§ YOUR TASK
Sort through the entries below and pull out lines containing the word "with".

▬▬▬

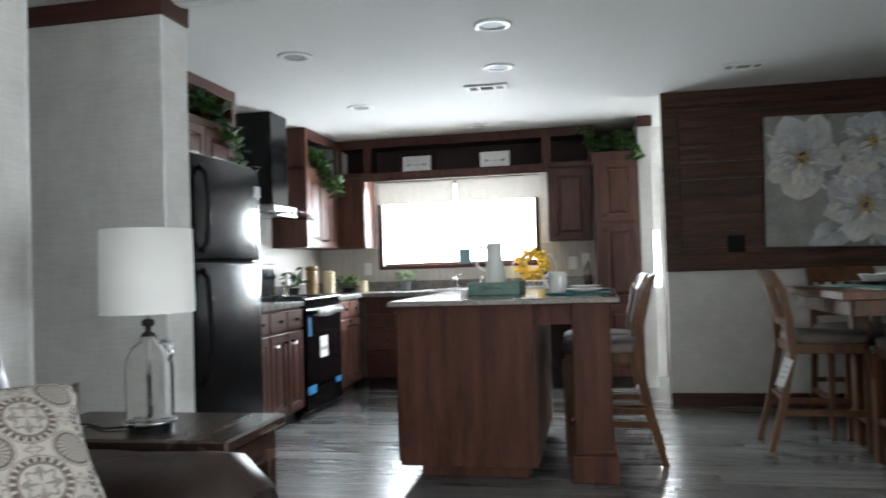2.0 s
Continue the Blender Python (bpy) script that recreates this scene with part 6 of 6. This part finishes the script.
def petal_mesh(name, length, width, cup, material):
    """A rounded, cupped petal with a narrow claw, along +y."""
    bm = bmesh.new()
    rows = []
    for k in range(12):
        u = (1 - math.cos(math.pi * k / 11)) / 2
        w = width / 2 * max(0.05, (1 - abs(2 * u ** 1.25 - 1) ** 2.3)) ** 0.5 * (0.35 + 0.65 * min(1, u * 2.6))
        row = []
        for s in (-1, -0.66, -0.33, 0, 0.33, 0.66, 1):
            row.append(bm.verts.new((s * w, u * length * (1 - 0.03 * s * s), cup * length * (u * u * 0.75 - 0.3 * u) + 0.55 * s * s * w * w / width + 0.0008 * math.sin(s * 4 + u * 5))))
        rows.append(row)
    for a, b in zip(rows, rows[1:]):
        for j in range(6):
            bm.faces.new((a[j], a[j + 1], b[j + 1], b[j]))
    me = bpy.data.meshes.new(name)
    bm.to_mesh(me)
    bm.free()
    me.materials.append(material)
    me.shade_smooth()
    return me


def translucent(m, colour, amount):
    nt_ = m.node_tree
    t_ = nt_.nodes.new("ShaderNodeBsdfTranslucent")
    t_.inputs[0].default_value = (*colour, 1)
    x_ = nt_.nodes.new("ShaderNodeMixShader")
    x_.inputs[0].default_value = amount
    nt_.links.new(nt_.nodes["Principled BSDF"].outputs[0], x_.inputs[1])
    nt_.links.new(t_.outputs[0], x_.inputs[2])
    nt_.links.new(x_.outputs[0], nt_.nodes["Material Output"].inputs[0])


translucent(PETALY, (0.86, 0.82, 0.36), 0.25)
translucent(PETALD, (0.88, 0.75, 0.04), 0.25)
PM = {}
for tag, m_ in (("pale", PETALY), ("deep", PETALD)):
    PM[tag] = (petal_mesh("petal", 0.040, 0.042, 0.42, m_), petal_mesh("sepal", 0.039, 0.027, 0.36, m_), petal_mesh("lip", 0.016, 0.014, -0.5, PETALD))
rr = random.Random(21)


def blossom(p, face, tag, scale=1.0, roll=0.0):
    """Five petals and a lip round a point, its face along the vector."""
    q = Vector(face).normalized().to_track_quat("Z", "Y").to_matrix().to_4x4()
    m = Matrix.Translation(O(*p)) @ q @ pose(0, 0, 0, 0, 0, roll) @ Matrix.Scale(scale * (1.16 if tag == "deep" else 1.32), 4)
    head = part("blossom", lathe([(0, -0.006), (0.005, -0.003), (0.005, 0.003), (0, 0.008)], 8), PETALD if tag == "deep" else PETALY, oc)
    head.matrix_basis = m
    pet, sep_, lip = PM[tag]
    for a in (0, 122, 238):
        child("sepal", sep_, head, pose(0, 0, -0.003, 12 + rr.uniform(-8, 8), 0, a + rr.uniform(-6, 6)))
    for a in (62, -62):
        child("petal", pet, head, pose(0, 0, 0.001, 10 + rr.uniform(-8, 12), 0, a + rr.uniform(-6, 6)))
    child("lip", lip, head, pose(0, 0, 0.003, 55, 0, 180))


V = (-0.35, -0.9, 0.1)
for p, f, tag, s, roll in [
        ((0.661, 0.44, 1.184), (-0.35, 0.75, 0.45), "pale", 1.1, 25), ((0.712, 0.445, 1.205), (0.1, 0.9, -0.3), "pale", 0.85, 40), ((0.748, 0.445, 1.197), (0.2, 0.85, -0.35), "pale", 0.85, -30), ((0.735, 0.45, 1.262), (-0.55, 0.5, 0.7), "pale", 0.9, 70), ((0.765, 0.45, 1.245), (0.1, 0.8, 0.3), "pale", 0.9, 0),
        ((0.787, 0.44, 1.207), (0.2, 0.85, -0.4), "pale", 0.75, 20), ((0.80, 0.45, 1.278), (-0.1, 0.7, 0.6), "pale", 0.85, 140), ((0.824, 0.445, 1.256), (0.3, -0.8, 0.1), "pale", 0.85, 10), ((0.846, 0.44, 1.238), (0.1, 0.9, -0.3), "pale", 0.8, 60), ((0.887, 0.445, 1.263), (0.3, 0.8, 0.1), "pale", 0.85, 200), ((0.867, 0.45, 1.287), (0.2, 0.7, 0.6), "pale", 0.75, 30),
        ((0.724, 0.335, 1.146), (-0.25, -0.9, 0.25), "deep", 0.86, 20), ((0.713, 0.335, 1.094), (0.25, -0.85, -0.45), "deep", 0.8, -40), ((0.787, 0.335, 1.15), (-0.2, -0.95, 0.1), "deep", 0.9, 50), ((0.775, 0.345, 1.105), (0.1, -0.9, -0.3), "deep", 0.78, 0),
        ((0.739, 0.44, 1.03), (-0.3, 0.8, 0.3), "pale", 0.85, 20), ((0.766, 0.445, 1.03), (0.2, 0.8, 0.3), "pale", 0.85, 80), ((0.747, 0.44, 0.982), (0.1, 0.9, -0.2), "pale", 0.9, 130), ((0.763, 0.435, 0.95), (0.3, 0.7, -0.6), "pale", 0.75, 170), ((0.805, 0.44, 0.99), (0.2, 0.8, -0.3), "pale", 0.85, 40), ((0.817, 0.445, 1.043), (0.2, 0.7, 0.5), "pale", 0.8, 10), ((0.846, 0.44, 1.012), (0.4, 0.7, -0.1), "pale", 0.8, 70), ((0.708, 0.445, 0.978), (-0.5, 0.6, -0.2), "pale", 0.7, 30),
        ((0.655, 0.385, 0.910), (-0.15, -0.75, 0.65), "deep", 0.95, 15), ((0.677, 0.40, 0.873), (0.3, -0.9, 0.1), "deep", 0.9, 80), ((0.643, 0.40, 0.868), (-0.5, -0.8, 0.0), "deep", 0.85, -20)]:
    blossom(p, f, tag, s, roll)
for p in ((0.861, 0.42, 1.038), (0.877, 0.42, 1.004), (0.905, 0.41, 1.293)):
    part("bud", lathe([(0, -0.008), (0.006, -0.004), (0.0075, 0.002), (0.004, 0.009), (0, 0.011)], 10, at=O(*p)), LEAFL, oc, smooth=True)
oc.matrix_basis = Matrix.Translation((0.651, 0.383, 1.148)) @ Matrix.Scale(0.91, 4) @ Matrix.Translation((-0.682, -0.455, -1.143)) @ oc.matrix_basis
OL = leaf_mesh("leaf", 0.2, 0.07, LEAF)
for a in (20, 150, 260):
    child("leaf", OL, oc, pose(0, 0, 0.12, 0, -25, a))

# ---- vinyl floor boards ----
fl_ob = bpy.data.objects["floor"]
rnd = random.Random(17)
y = 2.88
while y < YB - 0.01:
    y1 = min(y + 0.152, YB)
    x = XL - rnd.uniform(0.1, 1.0)
    while x < XR:
        L = 1.22
        a, b = max(x, XL), min(x + L, XR)
        if b - a > 0.02:
            part("board", box((a + 0.0002, y + 0.0003, -0.008), (b - 0.0002, y1 - 0.0003, 0.0), 0.0003), FLOORM, fl_ob)
        x += L
    y = y1
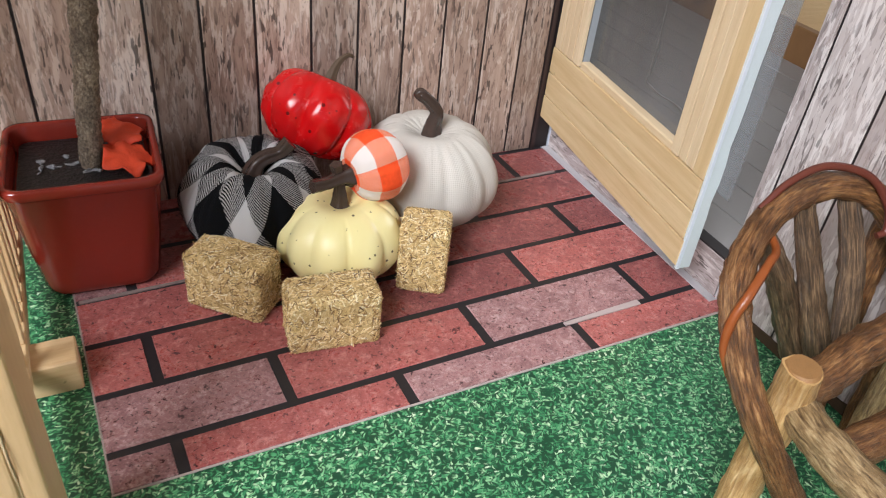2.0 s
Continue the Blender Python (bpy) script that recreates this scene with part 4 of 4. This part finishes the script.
part("glue_line", tube([(0.0294, 0.1744 + 0.0006 * math.sin(k * 2.1), 0.010 + k * 0.0095) for k in range(16)], [0.0002 + 0.0003 * abs(noise.noise((k * 0.77, 3, 1))) + (0.0004 if k in (8, 9, 13) else 0) for k in range(16)], 10, 5, 0.3, 600), M["glue_wood"], rail, "dried glue between the posts", smooth=True)
for y, l, w in ((0.1830, 0.0070, 0.0016), (0.2010, 0.0060, 0.0018), (0.2290, 0.0080, 0.0009)):
    bm = bmesh.new()
    bmesh.ops.create_icosphere(bm, subdivisions=3, radius=1.0)
    for v in bm.verts:
        k = 1 + 0.6 * noise.noise(v.co * 2.5 + Vector((y * 900, 0, 0)))
        v.co = Vector((0.0254 + v.co.x * w * k, y + v.co.y * l * k, 0.16913 + v.co.z * 0.00014))
    part("glue_smear", bm, M["glue_wood"], rail, smooth=True)
bm = block(-0.0014, 0.0014, -0.0021, 0.0021, 0.0166, 0.1611, 0.0003)
bmesh.ops.subdivide_edges(bm, edges=[e for e in bm.edges if abs(e.verts[0].co.z - e.verts[1].co.z) > 0.1], cuts=36)
for v in bm.verts:
    v.co += Vector((0.0003 * noise.noise((v.co.x * 300, 1, v.co.z * 130)), 0.0004 * noise.noise((2, v.co.y * 300, v.co.z * 130)), 0))
me = to_mesh("picket", bm, M["fence_z"])
for n in range(14):
    o = new("picket", me)
    o.parent = rail
    o.location = (0.0262 if n % 2 else 0.0259, 0.2060 + n * 0.0116, 0)


# ---- planted twig tree in a maroon pot ----
def rounded_square(half, r, n=9):
    out = []
    for c, (sx, sy) in enumerate(((1, 1), (-1, 1), (-1, -1), (1, -1))):
        for k in range(n):
            a = math.pi / 2 * (c + k / (n - 1))
            out.append((sx * (half - r) + r * math.cos(a), sy * (half - r) + r * math.sin(a)))
    return out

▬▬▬

§ ANSWER TO THE TASK
Continue the Blender Python (bpy) script that recreates this scene with part 6 of 6. This part finishes the script.
    """A rounded, cupped petal with a narrow claw, along +y."""
Continue the Blender Python (bpy) script that recreates this scene with part 4 of 4. This part finishes the script.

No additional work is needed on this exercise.